The display area in the center of the store also was revamped. An oversized grab-and-go rack made the space between the display and the service counter too close for customer comfort. The bakery replaced the wire rack with two appropriately sized, three-tiered wood displays, which opened up the bakery considerably, Suardi says.

The bakery's grand re-opening was held over Super Bowl weekend, and generated a 10 percent hike in sales that continued through Mardi Gras. Generally, business since the renovation has increased as people who had been attracted by the re-opening activities become regular customers. All told, the siblings invested $90,000 in the renovation.

Historical refurbishing

As another 2008 Merchandising Makeover: Pillsbury Bakery Edition winner, brother-and-sister owners Scott Johnson and Sharon Torrison also decided to go above and beyond their $5,000 grand prize to refurbish the 1916 building housing their Johnson's Bakery in Duluth, Minn. By the time the process was completed last fall, they had quadrupled the original budget.

Originally, the goal was to replace the floor, lighting and shelving for more effective merchandising. They also moved the wholesale staging and customer pick-up area from the front of the store to expand the bakery café. By repositioning the showcases, the owners gained some much-needed extra workspace behind the counter.

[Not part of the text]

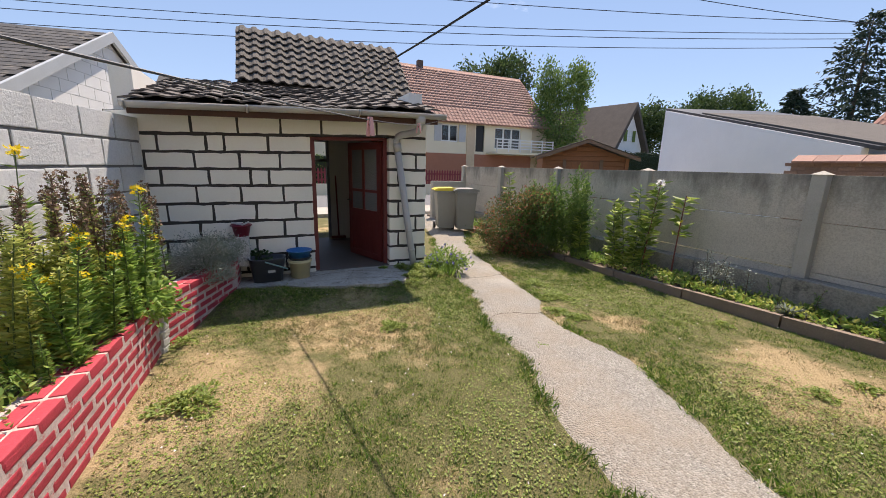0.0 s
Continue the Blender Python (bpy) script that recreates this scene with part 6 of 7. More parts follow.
def stalk(name, label, base, height, lean, pairs, L, W, leafm, stemm, head=None, r=0.008, droop=0.2, start=0.15, cat="plant", taper=0.6):
    """An upright plant: one stem with leaves all the way up, perhaps a flower head."""
    t = thing(name, label, cat, pose(*base))
    n = 8
    pts = [Vector((lean[0] * (k / n) ** 1.4, lean[1] * (k / n) ** 1.4, height * k / n)) for k in range(n + 1)]
    part("stem", tube(B(), pts, r, 6, r * 0.5), stemm, t)
    f = start + (1 - start) * RNG.random(pairs)
    P = np.array([[lean[0] * a ** 1.4, lean[1] * a ** 1.4, height * a] for a in f])
    ang = RNG.random(pairs) * 2 * math.pi
    D = np.stack([np.cos(ang), np.sin(ang), 0.55 - droop * RNG.random(pairs) * 2], 1)
    size = 1.15 - taper * f
    leaves("leafage", P, D, L * size, W * size, leafm, t)
    if head:
        m, count, rad, size, z0 = head
        zz = RNG.uniform(z0, 1.02, count)
        a = RNG.random(count) * 6.283
        R = rad * RNG.random(count) ** 0.5
        H = np.stack([lean[0] * zz ** 1.4 + R * np.cos(a), lean[1] * zz ** 1.4 + R * np.sin(a), height * zz], 1)
        blossoms("flower_head", H, size, m, t)
    return t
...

Much of the remodeling money was spent on behind-the-scenes improvements, such as a new furnace, but cosmetic changes included new exterior and interior paint to highlight the pressed tin ceilings and new merchandising displays. Swapping out 8-ft. banks of fluorescent bulbs and installing adjustable track fixtures with dimmers gave the bakery an energy-saving lease on light.

Johnson and Torrison kept their existing showcases, but rearranged how products were displayed in them. Now, each case features a specific type of product; for example, donuts occupy the largest case, cookies and bars the smallest.

Prior to the remodel, the owners had prepackaged their cookies for display on a large self-service rack in the center of the store. Now, they sell their cookies from a service case.

“It's better for us because we have more control over the product and we save on packaging costs,” Johnson says. “And it's better for the customers because they have so many more options to mix and match varieties and buy just the amount they want. Best of all, we've ended up selling more cookies and when customers come to the service case, they get a chance to see our other products.”